Dawn

Dawn

Friday, December 12, 2008

We have a new private residential college up in the Galician hills, in the spa town of Mondariz. They’re holding presentations throughout the region right now and Pontevedra’s was last night. So, when I got the leaflet in my post-box at midday yesterday, my immediate reaction was this was yet another bit of poor Spanish planning and/or mis-timed marketing. But then I got to pondering whether the opposite wasn’t, in fact, true. There are two principles at play here. Firstly, generally speaking, the Spanish abhor planning as it vitiates spontaneity. Secondly, any commitments made here always come with the unspoken rider ‘Unless something more interesting crops up. In which case you won’t see me.” So, if the college had sent the leaflets out a month ago, very few folk would have put it on a calendar or in an agenda. And sending it out on the actual day allows anyone really interested to drop whatever other commitments they might have had in order to attend. Anyway, I tested this out with a Spanish friend over lunch and she had no doubt at all that the last-minute-delivery strategy would be the most effective with her compatriots. In fact, she laughed at the very notion of any Spaniard taking any notice of something 2 or 3 weeks in the future. Only mañana is in the future. And no-one knows what that holds. “Tomorrow? Why, I may be myself with yesterday’s seven thousand years.” Said old Omar.
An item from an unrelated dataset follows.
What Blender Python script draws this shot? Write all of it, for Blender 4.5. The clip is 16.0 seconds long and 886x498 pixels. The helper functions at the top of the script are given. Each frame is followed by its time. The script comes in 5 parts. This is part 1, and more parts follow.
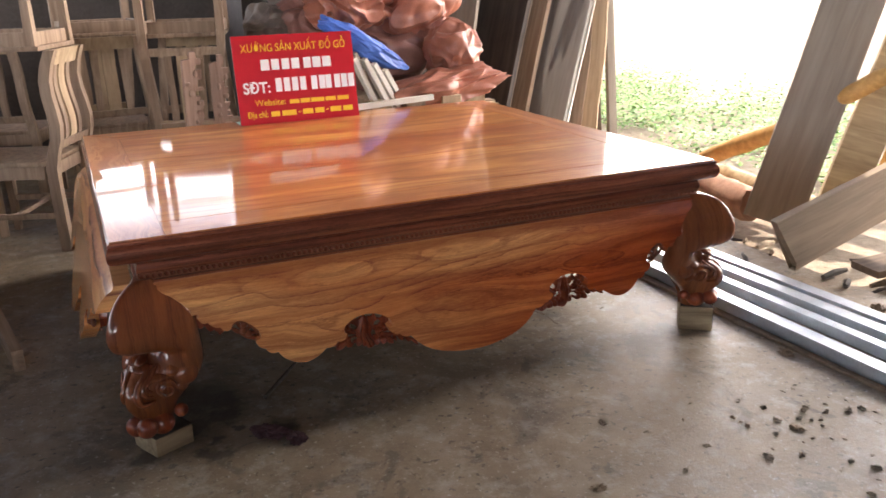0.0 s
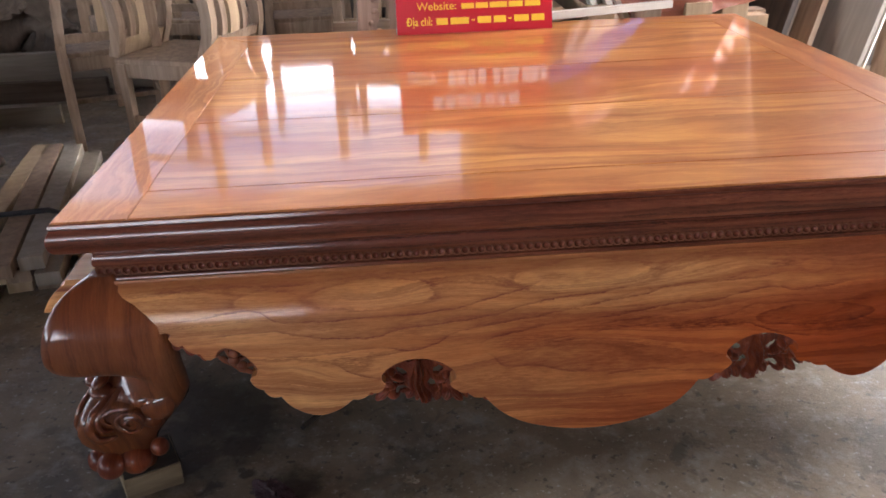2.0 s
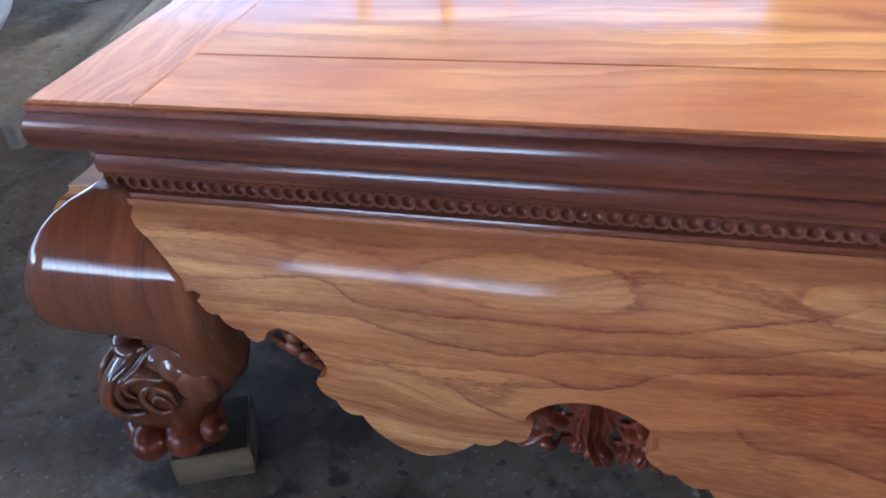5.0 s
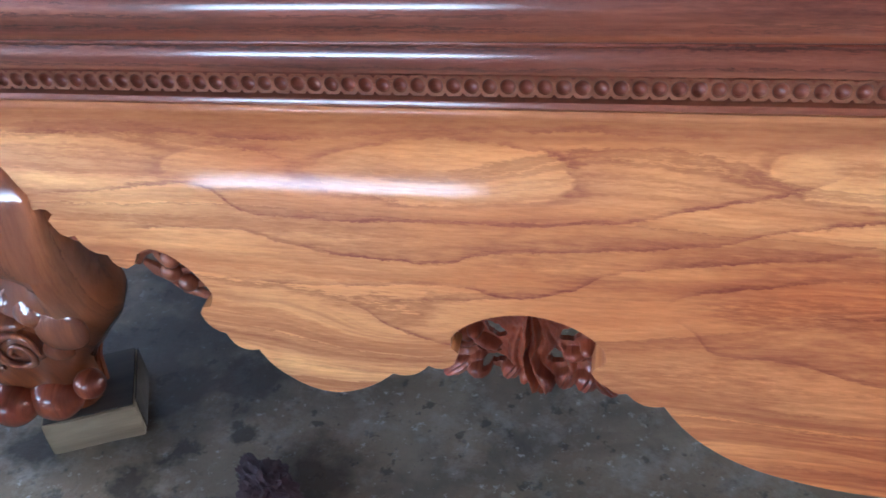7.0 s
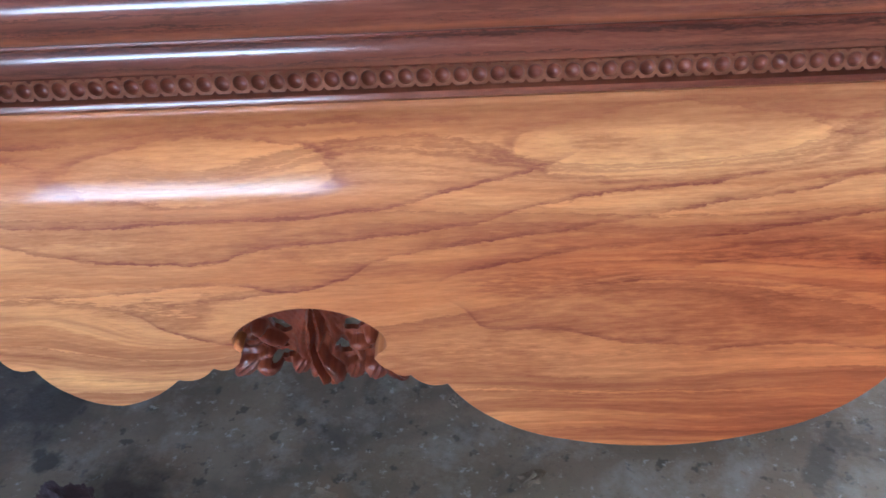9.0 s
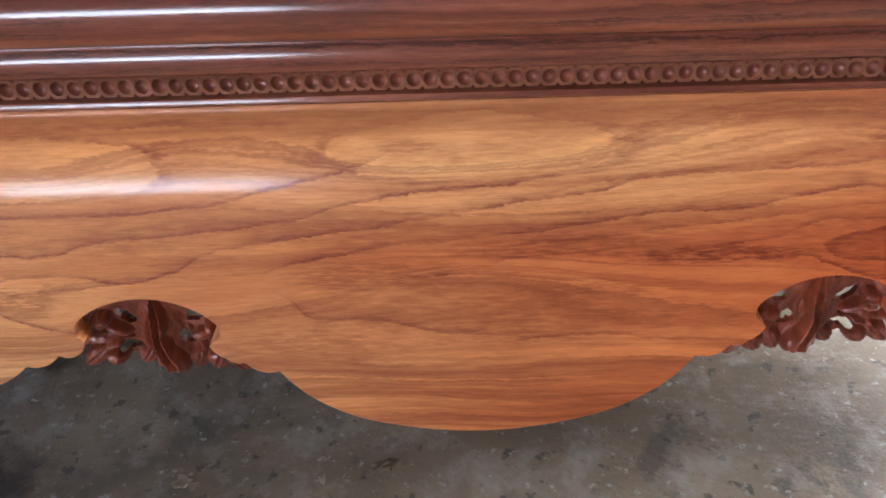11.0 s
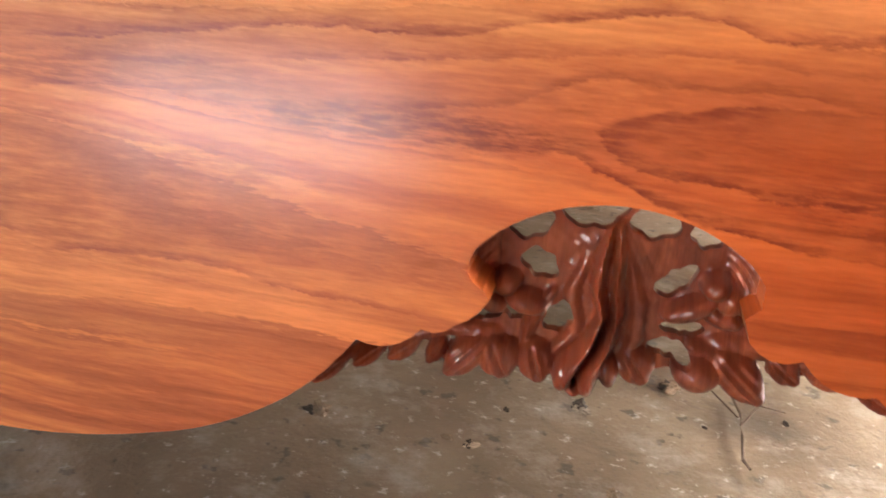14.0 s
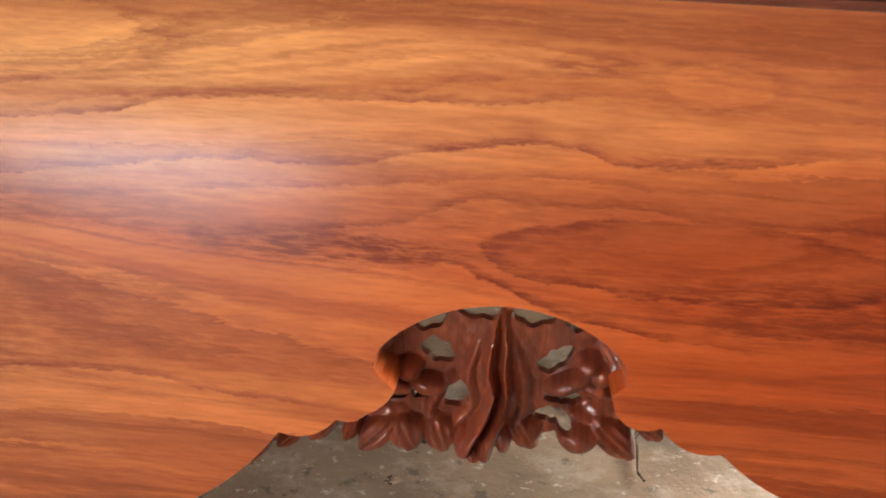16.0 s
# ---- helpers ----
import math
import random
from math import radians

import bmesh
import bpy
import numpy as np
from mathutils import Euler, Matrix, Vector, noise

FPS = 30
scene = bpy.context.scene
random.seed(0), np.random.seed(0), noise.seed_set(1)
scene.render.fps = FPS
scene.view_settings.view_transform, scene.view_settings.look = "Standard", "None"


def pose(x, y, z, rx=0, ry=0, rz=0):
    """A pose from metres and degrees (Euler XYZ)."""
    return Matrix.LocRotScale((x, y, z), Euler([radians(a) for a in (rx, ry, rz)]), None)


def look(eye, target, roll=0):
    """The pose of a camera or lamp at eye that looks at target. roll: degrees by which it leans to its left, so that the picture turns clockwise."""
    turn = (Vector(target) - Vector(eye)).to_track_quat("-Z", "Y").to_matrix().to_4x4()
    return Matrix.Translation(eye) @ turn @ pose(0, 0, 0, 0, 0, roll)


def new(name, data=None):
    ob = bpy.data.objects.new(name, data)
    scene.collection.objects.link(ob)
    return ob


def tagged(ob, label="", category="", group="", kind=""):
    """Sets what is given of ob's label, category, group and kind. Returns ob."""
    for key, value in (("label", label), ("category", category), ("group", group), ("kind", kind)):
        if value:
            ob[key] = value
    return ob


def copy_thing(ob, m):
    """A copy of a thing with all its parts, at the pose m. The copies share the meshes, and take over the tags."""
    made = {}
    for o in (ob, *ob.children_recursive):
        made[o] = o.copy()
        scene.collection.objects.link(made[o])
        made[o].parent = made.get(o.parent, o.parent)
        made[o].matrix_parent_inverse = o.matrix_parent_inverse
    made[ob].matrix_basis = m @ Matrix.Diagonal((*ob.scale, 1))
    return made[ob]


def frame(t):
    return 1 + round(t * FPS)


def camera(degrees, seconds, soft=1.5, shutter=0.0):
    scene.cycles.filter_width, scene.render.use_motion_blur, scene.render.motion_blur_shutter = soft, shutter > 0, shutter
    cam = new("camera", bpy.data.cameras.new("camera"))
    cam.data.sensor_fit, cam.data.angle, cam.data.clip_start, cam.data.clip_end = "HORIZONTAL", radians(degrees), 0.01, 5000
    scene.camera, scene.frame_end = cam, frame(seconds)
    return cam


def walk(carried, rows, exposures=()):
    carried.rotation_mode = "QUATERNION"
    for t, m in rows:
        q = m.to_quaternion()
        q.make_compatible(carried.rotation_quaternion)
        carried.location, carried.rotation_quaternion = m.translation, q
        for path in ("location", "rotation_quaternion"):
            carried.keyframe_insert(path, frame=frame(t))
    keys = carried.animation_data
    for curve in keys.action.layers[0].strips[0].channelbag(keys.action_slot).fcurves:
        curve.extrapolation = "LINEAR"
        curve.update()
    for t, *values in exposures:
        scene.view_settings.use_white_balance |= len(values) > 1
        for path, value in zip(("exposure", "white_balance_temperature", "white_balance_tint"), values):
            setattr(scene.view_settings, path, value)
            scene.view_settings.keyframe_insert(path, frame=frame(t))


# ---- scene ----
cam = camera(56.0, 16.0, soft=1.6, shutter=0.3)
PATH = [
    (0, (-1.042, -2.221, 1.245), (-0.27, -0.482, 0.627), -1.5),
    (0.5, (-0.907, -2.039, 1.227), (-0.239, -0.273, 0.566), -0.3),
    (1, (-0.783, -1.825, 1.248), (-0.214, -0.046, 0.533), -0.8),
    (1.5, (-0.517, -1.619, 1.219), (-0.168, 0.192, 0.446), -1.6),
    (2, (-0.354, -1.451, 1.2), (-0.254, 0.358, 0.353), -2.1),
    (2.5, (-0.31, -1.263, 1.158), (-0.224, 0.527, 0.269), 0.2),
    (3, (-0.2, -1.07, 1.159), (-0.315, 0.683, 0.203), -1.0),
    (3.5, (-0.055, -0.885, 1.125), (-0.471, 0.815, 0.158), -3.9),
    (4, (-0.066, -0.814, 1.109), (-0.608, 0.803, 0.064), -5.5),
    (4.2, (-0.108, -0.791, 1.094), (-0.666, 0.803, 0.022), -6.2),
    (6.3, (-0.322, -0.646, 0.846), (-0.801, 0.878, -0.357), -4.6),
    (6.5, (-0.307, -0.645, 0.843), (-0.762, 0.889, -0.357), -4.9),
    (7, (-0.273, -0.636, 0.837), (-0.64, 0.913, -0.374), -5.2),
    (7.5, (-0.243, -0.634, 0.834), (-0.527, 0.926, -0.384), -4.9),
    (8, (-0.221, -0.638, 0.832), (-0.427, 0.931, -0.391), -4.5),
    (8.5, (-0.2, -0.639, 0.829), (-0.336, 0.935, -0.397), -3.9),
    (9, (-0.182, -0.642, 0.83), (-0.24, 0.937, -0.396), -3.2),
    (9.5, (-0.153, -0.653, 0.828), (-0.151, 0.938, -0.384), -2.9),
    (11.8, (0.111, -0.717, 0.856), (0.048, 0.896, -0.326), 0.4),
    (12, (0.161, -0.699, 0.83), (0.019, 0.93, -0.322), 0.5),
    (12.5, (0.285, -0.592, 0.77), (-0.105, 0.982, -0.401), 1.3),
    (12.7, (0.311, -0.565, 0.761), (-0.128, 0.985, -0.425), 1.9),
    (13, (0.379, -0.528, 0.702), (-0.198, 1.01, -0.439), 1.5),
    (13.5, (0.375, -0.498, 0.542), (-0.182, 1.196, -0.364), 3.7),
    (14, (0.345, -0.472, 0.44), (-0.016, 1.373, -0.242), 4.3),
    (14.5, (0.344, -0.461, 0.42), (0.085, 1.404, -0.254), 3.8),
    (15, (0.346, -0.461, 0.43), (0.13, 1.401, -0.267), 2.7),
    (15.5, (0.35, -0.474, 0.469), (0.139, 1.39, -0.225), 2.4),
    (16, (0.356, -0.503, 0.524), (0.192, 1.36, -0.185), 2.9),
]
EXPOSURES = [(0.0, 0.78, 6900, 18), (2.0, 0.95, 6400, 17), (3.5, 0.95, 5000, 11), (4.0, 0.85, 4900, 10), (6.5, 2.45, 5000, 7), (9.5, 2.4, 5050, 8), (12.0, 2.05, 6500, 15), (13.0, 2.4, 6600, 14), (13.5, 2.4, 6800, 15), (14.0, 2.6, 7500, 20), (14.5, 2.15, 7500, 20), (16.0, 2.35, 7500, 20)]
walk(cam, [(t, look(eye, target, roll)) for t, eye, target, roll in PATH], EXPOSURES)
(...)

In 1983, there were 740,000 people claiming incapacity benefit in the UK. Now there are 2.6 million. Even one of the more mendacious governments in history admits that more than one million of these are not really disabled and should, therefore, be registered as unemployed and have their lifetime benefits curtailed. I raise this not because this is currently a live issue in the UK but because I wonder what will happen in Spain over the next 5 to 10 years in the context of benefits for the disabled. The central government recently announced an increase in these, though I think it’s left to the regional governments to decide who gets what, on the basis of what they can afford. This, of course, is a country where there’s a widely held view that it’s admirable of you to get yourself into the position of doing little and living off someone else, whether this is your parents, the local or national government, or Germany. So there has to be a risk the incidence of depression and chronic back ache will now soar to UK levels. Especially, I would have thought, during a prolonged recession. Will the local governments have more political will than the British government in anticipating and preventing – or at least minimising – fraud? Or will they all – as on many other things – differ in their approaches, meaning that we end up with what’s considered in the UK to be the most heinous of things – ‘a postcode lottery’? And will anyone care, if it suits the local administration? A final word – in truth, someone else’s – on the UK situation: “The upshot is that taxpayers are being defrauded by a disgraceful conspiracy of shameless layabouts and gutless politicians, while the virtue of self-help is destroyed by the vice of a something-for-nothing culture.” So, could it happen here? I rather fear so.

Spanish prisoners who’ve served much of their sentence can be allowed out under a regime called here el tercer grado, ‘the third grade’. As the word grado also means ‘degree’, this always leads to confusion in my mind. I can never decide whether the prison authorities are being lenient or exceptionally harsh.

Pontevedra town council recently introduced their latest – notice I don’t say ‘a new’ – one-way traffic scheme in the city. Just in time for the Christmas shopping rush. Needless to say, this led to a good deal of confusion and quite a lot of accidents. But this may have had less to do with the new system than with the decision to put traffic cops at every junction. As a Spanish friend once said to me, there’s no snarl-up that can’t be made worse by putting one of these clowns in the middle of the road with a whistle in his or her mouth.